** Start **
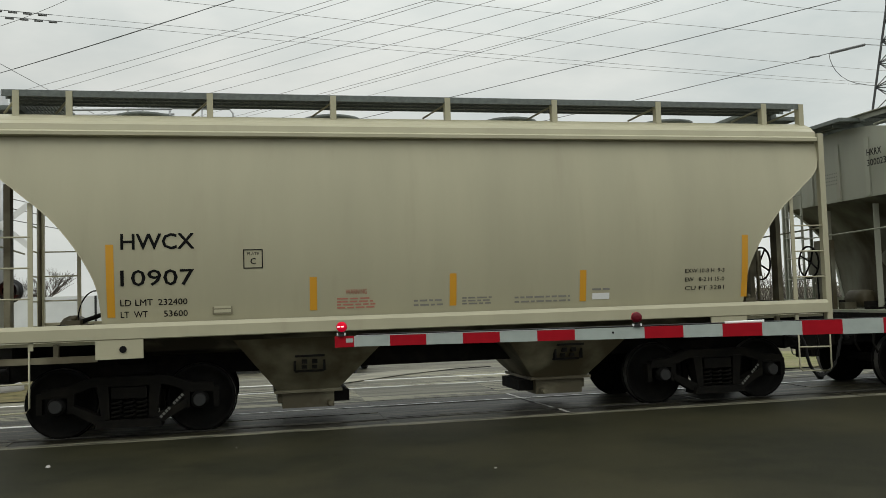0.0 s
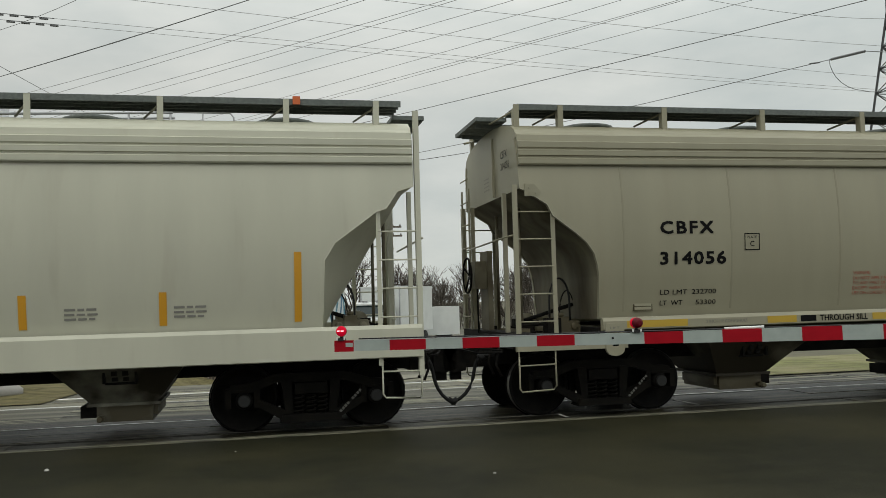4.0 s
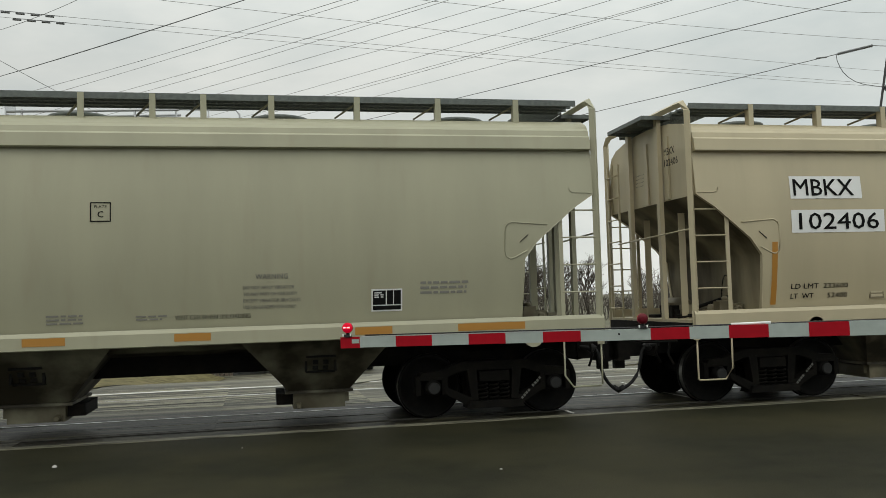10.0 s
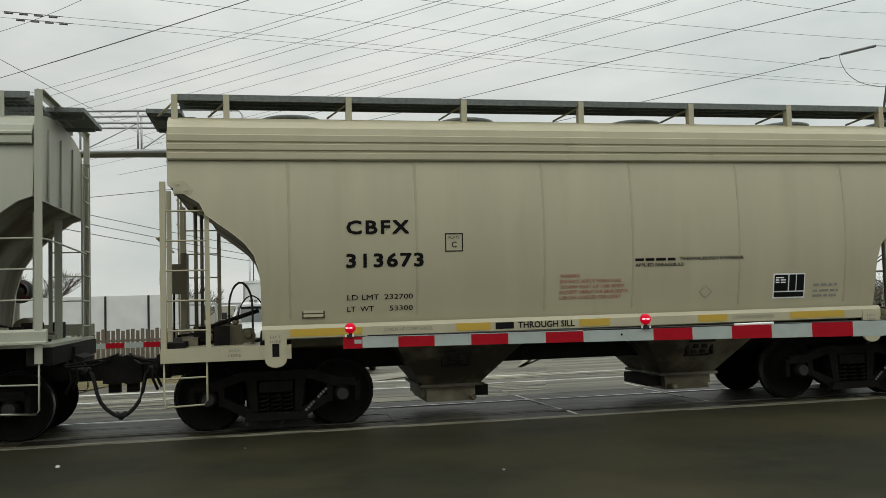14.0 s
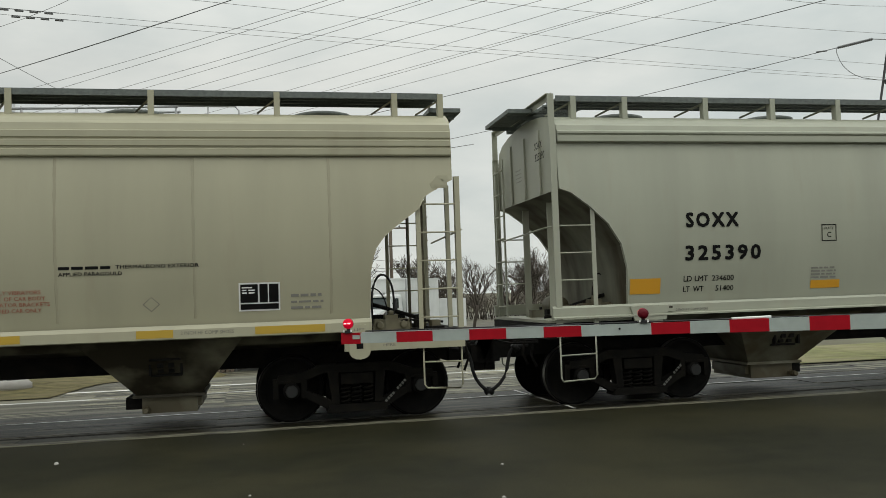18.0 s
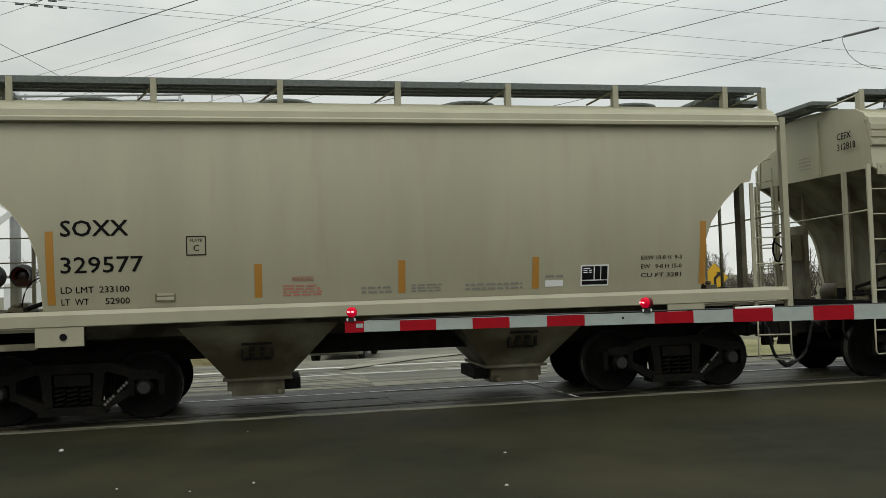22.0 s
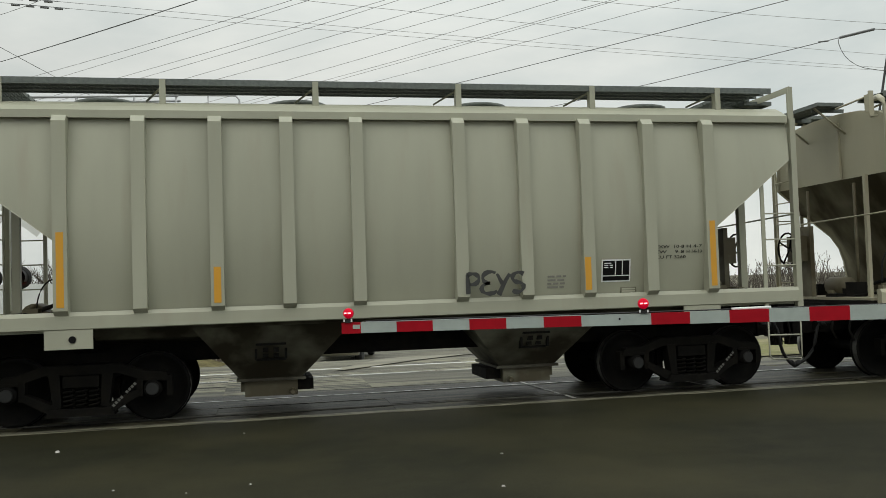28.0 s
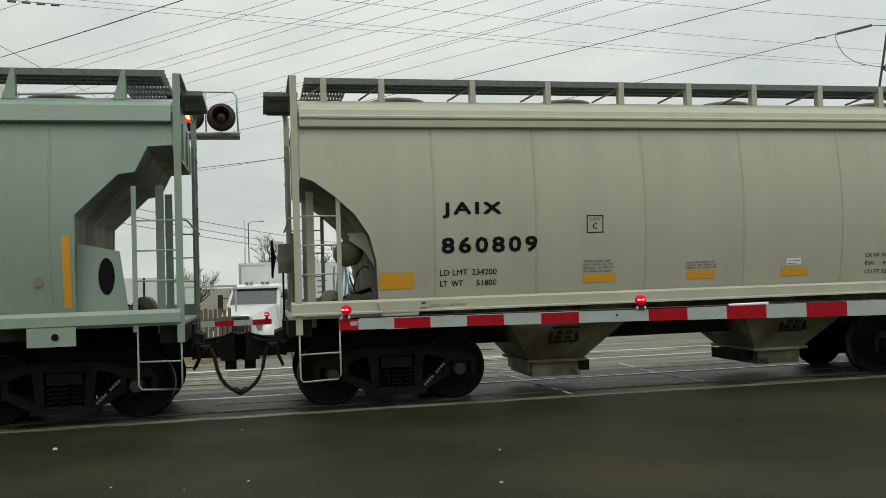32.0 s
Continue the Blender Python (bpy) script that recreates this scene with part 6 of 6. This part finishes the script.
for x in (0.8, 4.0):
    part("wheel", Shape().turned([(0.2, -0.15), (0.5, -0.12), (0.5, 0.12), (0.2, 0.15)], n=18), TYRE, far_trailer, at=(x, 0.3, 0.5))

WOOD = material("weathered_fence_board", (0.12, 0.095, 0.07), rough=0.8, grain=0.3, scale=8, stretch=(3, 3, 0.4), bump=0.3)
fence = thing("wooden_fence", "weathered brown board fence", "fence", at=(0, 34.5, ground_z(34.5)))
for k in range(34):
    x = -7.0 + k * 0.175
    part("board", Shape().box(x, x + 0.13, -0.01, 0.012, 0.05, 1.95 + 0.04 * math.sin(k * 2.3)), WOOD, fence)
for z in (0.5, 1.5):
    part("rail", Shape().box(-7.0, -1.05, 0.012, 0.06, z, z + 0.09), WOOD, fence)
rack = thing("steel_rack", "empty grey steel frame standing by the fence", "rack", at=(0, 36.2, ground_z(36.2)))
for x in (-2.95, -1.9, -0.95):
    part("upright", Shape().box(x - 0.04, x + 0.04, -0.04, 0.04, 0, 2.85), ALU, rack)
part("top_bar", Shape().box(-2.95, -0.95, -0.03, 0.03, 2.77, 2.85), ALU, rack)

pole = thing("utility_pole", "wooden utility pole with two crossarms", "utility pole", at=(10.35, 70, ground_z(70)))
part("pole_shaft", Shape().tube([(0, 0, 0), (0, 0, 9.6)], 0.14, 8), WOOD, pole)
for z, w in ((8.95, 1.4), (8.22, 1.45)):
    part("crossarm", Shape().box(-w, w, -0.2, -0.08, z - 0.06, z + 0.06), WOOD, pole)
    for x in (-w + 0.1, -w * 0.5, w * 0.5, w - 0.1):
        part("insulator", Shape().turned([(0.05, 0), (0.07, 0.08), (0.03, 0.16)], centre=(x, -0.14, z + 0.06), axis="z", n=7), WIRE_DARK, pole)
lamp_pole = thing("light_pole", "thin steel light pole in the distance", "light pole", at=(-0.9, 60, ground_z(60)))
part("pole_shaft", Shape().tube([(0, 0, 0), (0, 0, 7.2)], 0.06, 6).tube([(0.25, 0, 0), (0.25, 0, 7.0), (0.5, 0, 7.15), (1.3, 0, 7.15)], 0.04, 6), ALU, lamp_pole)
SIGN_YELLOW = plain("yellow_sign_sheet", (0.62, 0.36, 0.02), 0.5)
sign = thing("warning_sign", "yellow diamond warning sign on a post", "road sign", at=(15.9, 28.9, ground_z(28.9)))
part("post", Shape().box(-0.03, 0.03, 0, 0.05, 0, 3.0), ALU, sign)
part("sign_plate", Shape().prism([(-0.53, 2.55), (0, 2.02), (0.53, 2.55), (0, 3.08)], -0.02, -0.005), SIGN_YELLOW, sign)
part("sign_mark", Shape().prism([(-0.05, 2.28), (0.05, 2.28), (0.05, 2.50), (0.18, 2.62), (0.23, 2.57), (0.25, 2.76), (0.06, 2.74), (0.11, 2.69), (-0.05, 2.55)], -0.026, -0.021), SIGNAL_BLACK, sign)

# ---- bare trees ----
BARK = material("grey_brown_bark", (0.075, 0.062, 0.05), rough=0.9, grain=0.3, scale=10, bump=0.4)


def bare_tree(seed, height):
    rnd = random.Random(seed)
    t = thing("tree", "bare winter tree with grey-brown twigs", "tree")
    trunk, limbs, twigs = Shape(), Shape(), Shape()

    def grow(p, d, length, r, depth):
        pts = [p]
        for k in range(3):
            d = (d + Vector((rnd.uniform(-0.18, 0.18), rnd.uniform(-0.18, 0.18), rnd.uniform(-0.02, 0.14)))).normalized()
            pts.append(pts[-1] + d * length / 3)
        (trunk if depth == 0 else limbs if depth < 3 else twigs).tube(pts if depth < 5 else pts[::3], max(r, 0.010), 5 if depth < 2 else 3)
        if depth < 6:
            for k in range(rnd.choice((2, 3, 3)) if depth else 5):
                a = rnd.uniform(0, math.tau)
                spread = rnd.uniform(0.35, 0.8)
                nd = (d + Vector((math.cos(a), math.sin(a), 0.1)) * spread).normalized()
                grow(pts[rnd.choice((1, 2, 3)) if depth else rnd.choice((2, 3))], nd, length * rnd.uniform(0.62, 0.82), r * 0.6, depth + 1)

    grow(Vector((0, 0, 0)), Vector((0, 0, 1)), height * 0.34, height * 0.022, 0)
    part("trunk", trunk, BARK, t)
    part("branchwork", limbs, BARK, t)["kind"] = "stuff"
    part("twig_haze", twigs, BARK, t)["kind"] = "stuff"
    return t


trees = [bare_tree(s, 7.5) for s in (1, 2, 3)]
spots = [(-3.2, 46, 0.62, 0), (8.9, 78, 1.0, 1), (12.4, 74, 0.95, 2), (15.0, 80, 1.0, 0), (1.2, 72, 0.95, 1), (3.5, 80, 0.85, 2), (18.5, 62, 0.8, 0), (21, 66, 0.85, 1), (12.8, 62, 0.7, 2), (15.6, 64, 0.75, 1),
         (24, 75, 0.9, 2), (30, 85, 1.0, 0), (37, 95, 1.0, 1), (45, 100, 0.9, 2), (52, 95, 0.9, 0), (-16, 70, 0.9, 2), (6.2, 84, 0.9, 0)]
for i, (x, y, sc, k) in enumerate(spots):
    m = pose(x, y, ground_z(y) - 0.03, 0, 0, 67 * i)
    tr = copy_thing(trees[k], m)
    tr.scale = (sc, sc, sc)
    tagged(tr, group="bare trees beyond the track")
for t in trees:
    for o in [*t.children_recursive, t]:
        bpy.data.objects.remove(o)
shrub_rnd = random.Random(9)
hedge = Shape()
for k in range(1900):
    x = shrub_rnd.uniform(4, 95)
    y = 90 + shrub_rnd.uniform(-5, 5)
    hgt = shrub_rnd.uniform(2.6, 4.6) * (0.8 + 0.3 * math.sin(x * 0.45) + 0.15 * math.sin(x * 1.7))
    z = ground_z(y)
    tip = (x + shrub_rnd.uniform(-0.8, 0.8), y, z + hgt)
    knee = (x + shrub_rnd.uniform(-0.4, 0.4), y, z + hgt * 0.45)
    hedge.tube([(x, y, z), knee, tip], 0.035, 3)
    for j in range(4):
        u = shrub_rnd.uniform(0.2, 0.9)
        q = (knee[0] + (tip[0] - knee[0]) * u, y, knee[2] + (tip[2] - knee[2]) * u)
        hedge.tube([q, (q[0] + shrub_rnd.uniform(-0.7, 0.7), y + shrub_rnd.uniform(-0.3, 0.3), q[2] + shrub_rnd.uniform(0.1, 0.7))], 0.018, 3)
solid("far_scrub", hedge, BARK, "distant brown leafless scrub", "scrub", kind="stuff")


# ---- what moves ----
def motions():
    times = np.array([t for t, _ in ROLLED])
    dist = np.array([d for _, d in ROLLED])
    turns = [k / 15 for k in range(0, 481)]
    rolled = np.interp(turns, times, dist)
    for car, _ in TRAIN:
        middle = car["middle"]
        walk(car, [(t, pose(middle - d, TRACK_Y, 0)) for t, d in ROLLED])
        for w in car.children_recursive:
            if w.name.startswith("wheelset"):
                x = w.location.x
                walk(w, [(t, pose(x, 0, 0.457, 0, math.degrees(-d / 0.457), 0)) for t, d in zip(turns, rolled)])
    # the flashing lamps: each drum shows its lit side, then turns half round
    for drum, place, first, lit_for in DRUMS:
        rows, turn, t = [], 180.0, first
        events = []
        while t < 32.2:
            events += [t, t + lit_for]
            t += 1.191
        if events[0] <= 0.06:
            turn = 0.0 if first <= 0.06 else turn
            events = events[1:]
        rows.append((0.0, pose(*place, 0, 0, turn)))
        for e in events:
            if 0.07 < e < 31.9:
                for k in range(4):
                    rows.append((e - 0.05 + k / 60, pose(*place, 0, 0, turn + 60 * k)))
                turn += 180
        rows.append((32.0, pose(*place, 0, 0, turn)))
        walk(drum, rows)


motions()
** End **
Goal: Repeat, word for word and with no pictures, only the lines running from the beginning of the data to the line that contains "at=(x, 0.3, 0.5))".

Result for this exercise:
0.0 s
4.0 s
10.0 s
14.0 s
18.0 s
22.0 s
28.0 s
32.0 s
Continue the Blender Python (bpy) script that recreates this scene with part 6 of 6. This part finishes the script.
for x in (0.8, 4.0):
    part("wheel", Shape().turned([(0.2, -0.15), (0.5, -0.12), (0.5, 0.12), (0.2, 0.15)], n=18), TYRE, far_trailer, at=(x, 0.3, 0.5))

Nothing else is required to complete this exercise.